Petrol pump
In picture: A petrol pump in Bengaluru.IANS File Photo

A major controversy has erupted after the Petroleum Ministry asked 10 lakh petrol pumps employees around the country to submit personal data like religion, caste and constituency. This is a move which is being opposed by the Consortium of Indian Petroleum Dealers (CIPD), according to an NDTV report.

The government said that it needs the data for its skill development scheme, while the petroleum dealers have said that they will go to the court because the details sought by the government are personal and infringe fundamental rights.

Three public sector oil companies – Hindustan Petroleum, Indian Oil and Bharat Petroleum – have written letters to 59,000 dealers around the country asking them to send data of their employees to be included in the Recognition of Prior Learning (RPL) scheme under the prime minister's Skill Development Scheme.

The letter states that after submission of the data, the employees will get a qualification certificate which can be used to further enhance their careers. However, it is not clear why does the details need to include the Aadhaar number, religion, caste and constituency.

CIPD wrote back to the three companies saying that the directive violated the fundamental rights of the employees. "This personal information should be privy only to the employer and the employee and shouldn't be given out. Given the sensitivity of the information and in the interest of maintaining confidentiality, we have written to the oil companies that we will not share this data," K Suresh Kumar, general secretary of CIPD, told NDTV.

The government is also not budging from its stand and has threatened the dealers that if the data is not shared, fuel supplies will be withheld.

Indian Oil dealers in Punjab received a message from the sales officer of the company saying that RPL data from many retail outlets have not been received and fuel supplies to these outlets will be blocked from Monday, August 27, onwards if the details are not submitted by 7 pm on August 23.

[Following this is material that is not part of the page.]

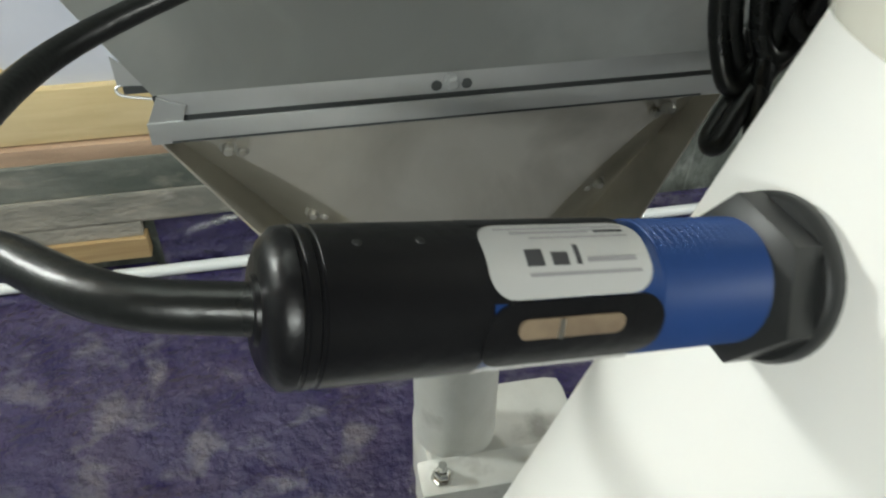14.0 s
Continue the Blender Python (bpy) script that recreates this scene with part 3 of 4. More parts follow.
def square_to_round():
    top = thing("funnel", "scratched zinc sheet funnel, square to round", "funnel")
    bm = bmesh.new()
    sq = [Vector((BX0 - 0.002, BY0 + 0.002, 2.262)), Vector((BX1 - 0.012, BY0 + 0.002, 2.258)), Vector((BX1 - 0.012, BY1, 2.262)), Vector((BX0 - 0.002, BY1, 2.266))]
    n, zc, r = 8, 2.152, 0.0515
    ring = []
    for k in range(4 * n):
        a = math.radians(-135) + 2 * math.pi * k / (4 * n)
        ring.append(bm.verts.new((HX + r * math.cos(a), r * math.sin(a), zc)))
    cv = [bm.verts.new(p) for p in sq]
    lip = [bm.verts.new(p + Vector((0, 0, 0.012))) for p in sq]
    for c in range(4):
        # flat triangle under each straight edge, fan at each corner
        mid = (c * n + n // 2) % (4 * n)
        a, b2 = cv[c], cv[(c + 1) % 4]
        bm.faces.new((a, b2, ring[mid]))
        for k in range(n // 2):
            bm.faces.new((a, ring[(c * n + k + 1) % (4 * n)], ring[(c * n + k) % (4 * n)]))
            bm.faces.new((b2, ring[(c * n + n // 2 + k + 1) % (4 * n)], ring[(c * n + n // 2 + k) % (4 * n)]))
        bm.faces.new((a, lip[c], lip[(c + 1) % 4], b2))
    low = [bm.verts.new((v.co.x, v.co.y, 2.09)) for v in ring]
    for k in range(4 * n):
        bm.faces.new((ring[k], ring[(k + 1) % (4 * n)], low[(k + 1) % (4 * n)], low[k]))
    part("body", bm, CONE_METAL, top, smooth=False)
    bm = bmesh.new()
    p0, p1 = Vector((0.012, BY0 + 0.001, 2.26)), Vector((HX + 0.002, -0.0515, 2.154))
    sweep(rough_line(p0, p1, 44, 0.0012), [0.002 + 0.0016 * abs(math.sin(2.4 * i)) * abs(math.sin(0.37 * i)) for i in range(45)], 7, bm=bm)
    part("weld_seam", bm, CONE_METAL, top, "rough bright weld seam")
    bm = bmesh.new()
    sweep(rough_line(sq[0] + Vector((0, -0.002, 0.001)), sq[1] + Vector((0, -0.002, 0.001)), 60, 0.0018), 0.0024, 7, bm=bm)
    sweep(rough_line(sq[3] + Vector((-0.001, 0, 0)), sq[0] + Vector((-0.001, 0, 0)), 30, 0.001), 0.002, 7, bm=bm)
    part("weld_bead", bm, BOX_PAINT, top)
    bm = bmesh.new()
    sweep([(HX + 0.0525 * math.cos(a), 0.0525 * math.sin(a), 2.152 + 0.001 * math.sin(7 * a)) for a in (2 * math.pi * k / 48 for k in range(48))], 0.0018, 7, closed=True, bm=bm)
    part("weld_ring", bm, CONE_METAL, top)
    return top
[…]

When asked if he had sent the message, the sales officer refused to confirm or deny that he had sent the message. Indian Oil has been served a legal notice by Punjab Petroleum Dealers Association in this regard.

No comments on the issue were forthcoming from the three oil companies or Petroleum Minister Dharmendra Pradhan. On July 23, when the issue first surfaced after dealers in Punjab protested, Pradhan at a public function claimed that asking for caste and religion is not a big thing.

"Don't we give these details when we get a child admitted to school?" Pradhan said. Questions are also being raised whether this move is to ensure that the government's poorly-performing skill development scheme has decent numbers.

According to the government data, out of 29 lakh people who got skill certificates under the scheme between 2015 and 2018, only 6 lakh got placement.

Does the government want to add 10 lakh petrol pump employees as beneficiaries of the scheme to just pad up the numbers? Or does it want to harvest political data, which would prove useful with general elections a few months away?